April 20, 2014

Germany Moves Forward on Renewable Energy Plan

Chancellor Angela Merkel’s government approved legislation on Tuesday revamping Germany’s sweeping plan to generate more than 40 percent of its energy needs through renewable resources by 2025 by slowing the rapid expansion of solar and wind parks in an effort to hold down spiraling prices.

Already, 25 percent of German energy comes from renewable resources, but that advance has come at a cost to consumers, who have borne the brunt of the surcharges that funded the expansion.


Keeping power prices in check is a key element of the government’s revised policy, even as it upholds exemptions for crucial industries that require high amounts of energy.

“Restart means no longer following the illusion that the energy transformation can be achieved by expanding renewable energy as quickly as possible, but to make sure that the expansion will be safe and predictable,” Sigmar Gabriel, the energy and economics minister, said in announcing the changes to the legislation, the Renewable Energy Sources Act.

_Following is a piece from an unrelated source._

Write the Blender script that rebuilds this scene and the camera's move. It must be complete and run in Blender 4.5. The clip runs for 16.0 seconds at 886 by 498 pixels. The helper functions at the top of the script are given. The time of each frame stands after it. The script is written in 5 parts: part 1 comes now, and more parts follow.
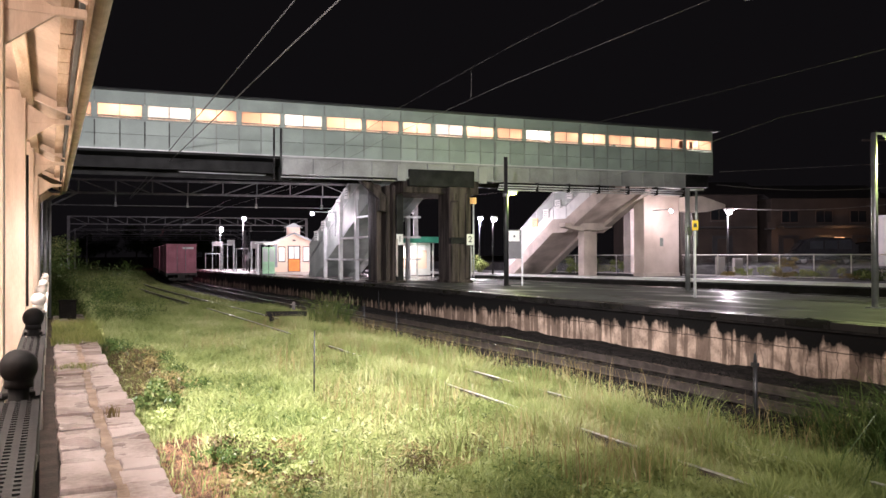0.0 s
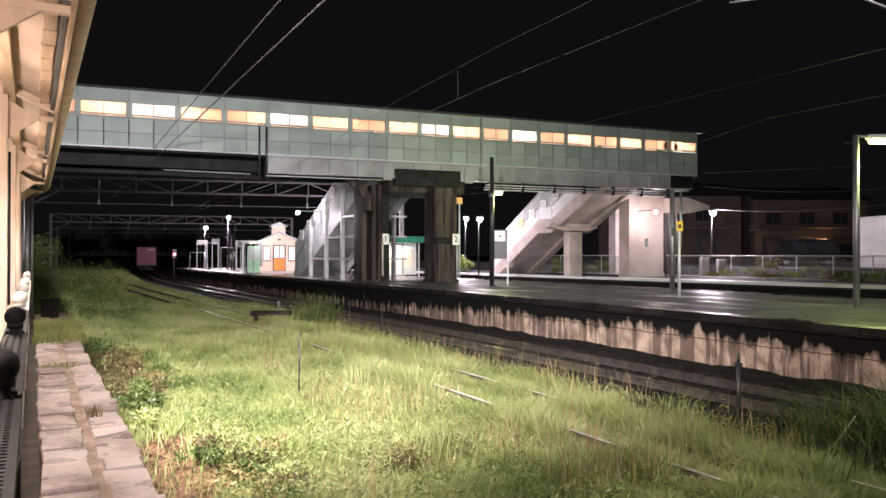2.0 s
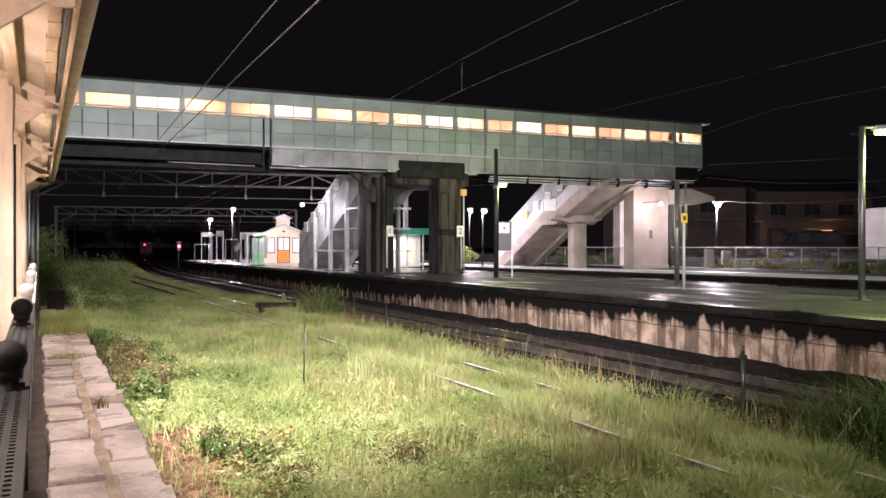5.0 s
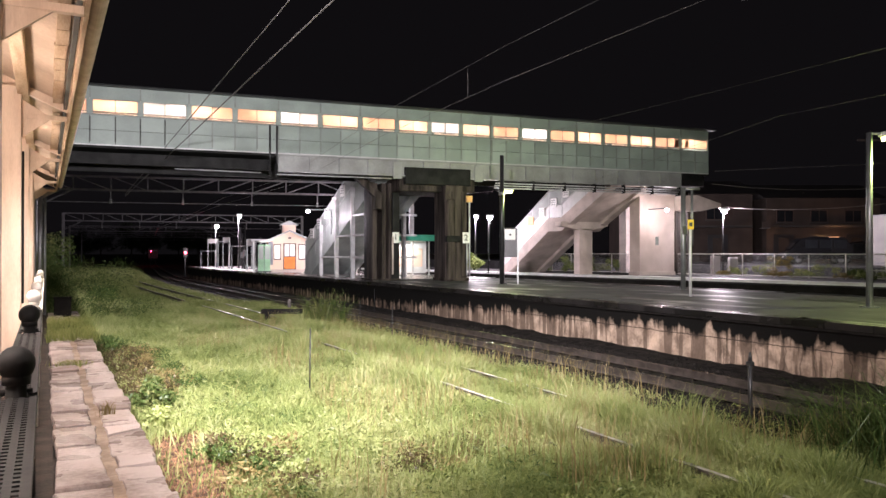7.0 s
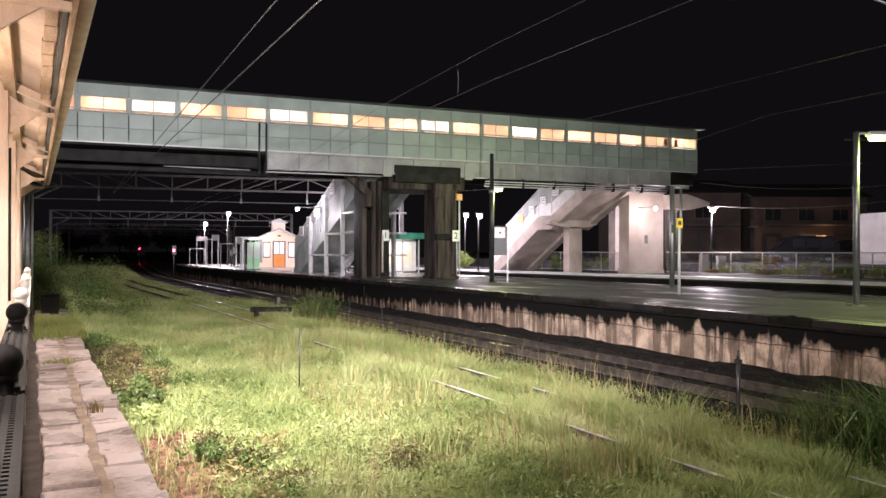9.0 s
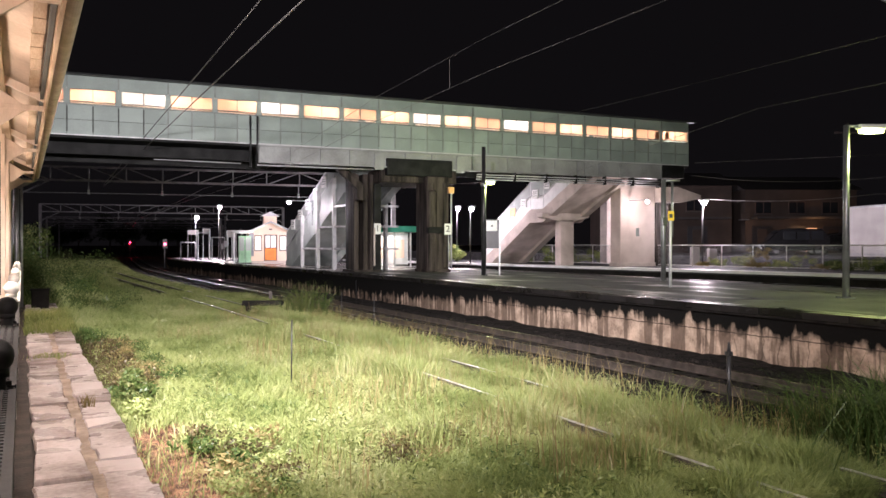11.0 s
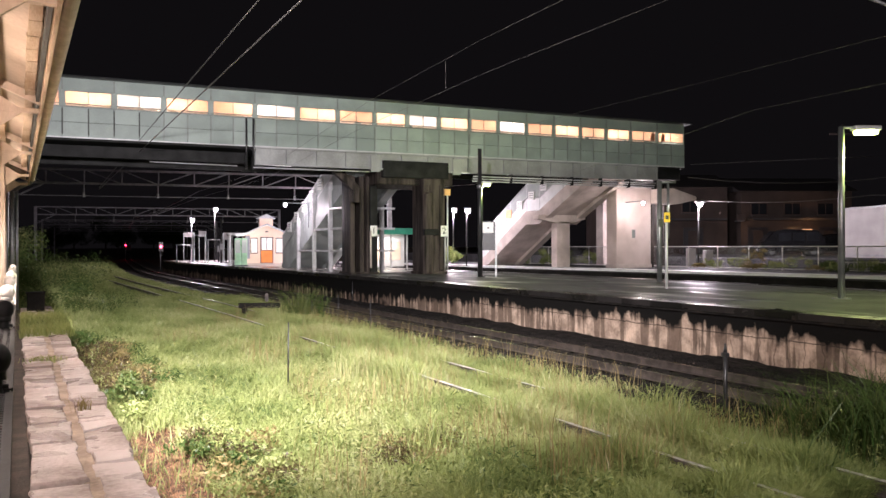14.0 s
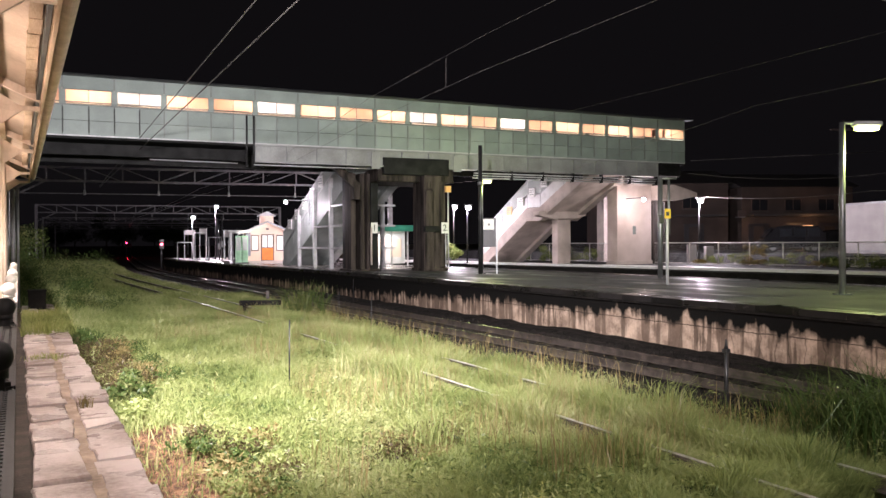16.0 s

In addition, Mr. Gabriel said Berlin had reached an agreement with regulators in Brussels, who had challenged the exemptions on the grounds that they violated competition laws within the European Union.
That deal was not reached in time to be included in the draft approved on Tuesday, but will be included in the package before it is put to vote in Parliament that is expected before the August recess.

The broad coalition government of Ms. Merkel’s Christian Democrats from the right and the Social Democrats from the left intends that the revisions will reboot a renewable-energy policy adopted more than a decade ago.

Energy prices have risen each year since 2000 to among the highest in Europe, and the policy could lose its popular support if the prices continue to rise.

While Mr. Gabriel said he could not promise that energy prices would go down, he said the goal of the changes was to put the brakes on further increases by scaling back green subsidies and limiting the expansion of onshore wind and solar capacity. Only 2.5 gigawatts of wind and solar can be added each year, while offshore wind expansion will be capped at 6.5 gigawatts by 2020.

Starting in 2017, the renewables market will be subject to competitiveness, and providers will no longer enjoy the guaranteed prices that have helped to spur the expansion of wind and photovoltaic since 2000.
Environmentalists criticized the proposed limitations as a step in the wrong direction that placed the cost burden too heavily on consumers, while upholding rebates for major industry.

“If you really want to lower the price of electricity for consumers, the expansion of renewable energy should not be limited, but the costs have to be shared more fairly,” said Hubert Weiger, head of the environmental group BUND.

Key German industries have repeatedly expressed concern that the rapid and costly expansion of renewables could undermine the strength of country’s industrial base, ultimately putting 800,000 jobs at risk.
The German government responded by exempting energy-hungry companies from the surcharges. But the European Commission, the European Union’s executive branch, challenged the exclusions as posing an unfair advantage to companies doing business in Germany as compared with elsewhere in Europe.

After months of wrangling, Brussels and Berlin agreed to a deal that will see some 400 of the previous 2,100 companies forced to relinquish their exemptions.

Nevertheless, Mr. Gabriel said, industries will contribute about 7.4 billion euros, or $10.2 billion, to the price of the transformation, while consumers will pay about €8 billion.

“If we don’t want to lose jobs, we have to make sure that our companies remain competitive,” Mr. Gabriel said. “This is about hundreds of thousands of jobs.”